Dictionary of National Biography, 1885-1900/Harris, William (1720-1770)
HARRIS, WILLIAM (1720–1770), biographer, born at Salisbury, Wiltshire, in 1720, was the son of a nonconformist tradesman of that city. He was educated for the ministry at Grove and Amory's academy at Taunton, Somerset. He first officiated to a congregation at Looe in Cornwall, and was afterwards invited to another at Wells, Somersetshire, where he was ordained on 15 April 1741. He now married Miss Elizabeth Bovet of Honiton, Devonshire, and removed to that town.
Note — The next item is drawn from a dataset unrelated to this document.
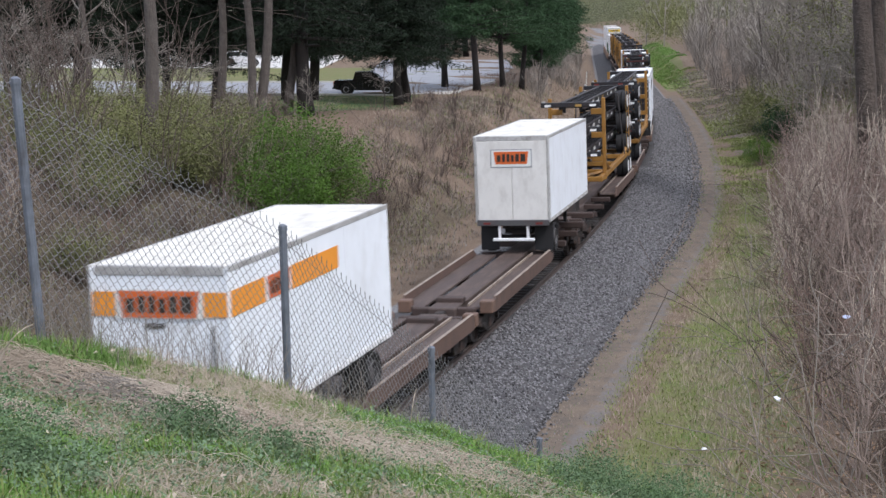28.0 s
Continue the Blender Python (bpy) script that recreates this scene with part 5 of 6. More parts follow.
def bare_tree(seed, height, rad, crown_z, limbs, material=None, twig=None, leafs=None):
    """Trunk and crown meshes of a leafless tree."""
    r = np.random.default_rng(seed)
    g = trunk_geo(r, height * 0.8, rad)
    segs, tips = [], []
    for i in range(limbs):
        z = crown_z + (height * 0.8 - crown_z) * (i / limbs) ** 0.9
        a = i * 2.4 + r.uniform(-0.4, 0.4)
        d = np.array([math.cos(a), math.sin(a), r.uniform(0.25, 1.1)])
        branch(r, segs, (0, 0, z), d / np.linalg.norm(d), (height - z) * r.uniform(0.3, 0.5) + 1.0, rad * 0.3, 2, 0.5, 0.03, (2, 2), tips, 4)
    out = [("trunk", g.mesh("trunk", material or BARK, True)), ("crown", bulk("crown", *tubes(segs, 3, 0.016), twig or TWIG))]
    if leafs:
        out.append(("foliage", bulk("foliage", *leaves_at(r, [s[3:6] for s in segs[::2]], 0.1, 3, 0.25), leafs)))
    return out


SAPLING = bare_tree(76, 13, 0.14, 1.6, 9, twig=TWIG)
TREES = [bare_tree(71, 15, 0.22, 3.0, 16), bare_tree(72, 13, 0.14, 1.6, 18), bare_tree(73, 17, 0.3, 5.0, 16), bare_tree(74, 12, 0.13, 1.5, 18, leafs=LEAFOLIVE)]
BIGTRUNK = bare_tree(75, 22, 0.36, 9.0, 14)


def tree(kind, x, y, size, label, group, lean=None):
    return plant("bare_tree", kind, label, "tree", group, put(x, y, x * 3.1 + y, size) @ (pose(0, 0, 0, 4.0 * math.sin(x * 5.3 + y), 4.0 * math.cos(y * 3.7)) if lean is None else Matrix.Rotation(-x * 3.1 - y, 4, "Z") @ pose(0, 0, 0, 0, lean)))


# trunks standing on the inner plateau
for x, y, s, lean in ((-13.2, 68, 1.0, -1), (-13.6, 92, 0.85, 1), (-10.5, 83, 0.8, -2.5), (-10.2, 83.5, 0.9, 3.5), (-9.9, 96, 0.9, 4), (-20.5, 88, 0.7, -3), (-24, 100, 0.8, 3)):
    tree(BIGTRUNK, x, y, s * 0.95, "tall leafless tree with a straight grey trunk", "trees on the inner plateau", lean)
for x, y, k, s in ((-17, 70, 1, 0.55), (-20, 74, 1, 0.6), (-15.5, 76, 1, 0.5), (-22.5, 80, 1, 0.65), (-18, 84, 1, 0.6), (-25, 92, 1, 0.7), (-7.4, 84, 1, 0.3), (-3.9, 100, 1, 0.3), (-12.2, 74, 1, 0.45), (-19, 66, 1, 0.55)):
    tree(SAPLING, x, y, s, "slender leafless sapling among brush", "trees on the inner plateau")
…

His ministerial labours for the rest of his life were confined to a very small congregation at Luppitt in the neighbourhood. Being desirous of commemorating the struggles of the nonconformists in the cause of religious and civil liberty, he wrote biographies of the Stuart family and of Cromwell. His preliminary attempt, a ‘Life of Hugh Peters,’ was published without his name in 1751. In this and his subsequent biographies he professed to follow ‘the manner of Mr. Bayle,’ illustrating the text with copious notes. In 1753 appeared his ‘Life of James I,’ 2nd edit. 1772; in 1758 that of Charles I, 2nd edit. 1772; in 1762 that of Cromwell, 2nd edit. 1772; and in 1766 that of Charles II, in two 8vo volumes. It was his design to have completed the series with a life of James II, but he was interrupted by an illness which ended fatally on 4 Feb. 1770 (Gent. Mag. xl. 95). His works were collected in five vols. 8vo, 1814, to which his life is prefixed. He wrote in an unattractive style, and is not impartial; but his notes are full of information from sources not easily accessible. The degree of D.D. was conferred on him by the university of Glasgow in 1765, at the instance of Thomas Hollis, who, along with Thomas Birch, assisted him in his histories. By will he gave his collection of historical documents to Dr. William's Library, then in Redcross Street. He left no children; his wife survived him.
[Life referred to; Nichols's Lit. Anecd. iii. 9; T. Amory's Nature of Sound Doctrine (Ordination Charge), 1741; Chalmers's Biog. Dict. xvii. 182–184; will in P. C. C. 104, Jenner.]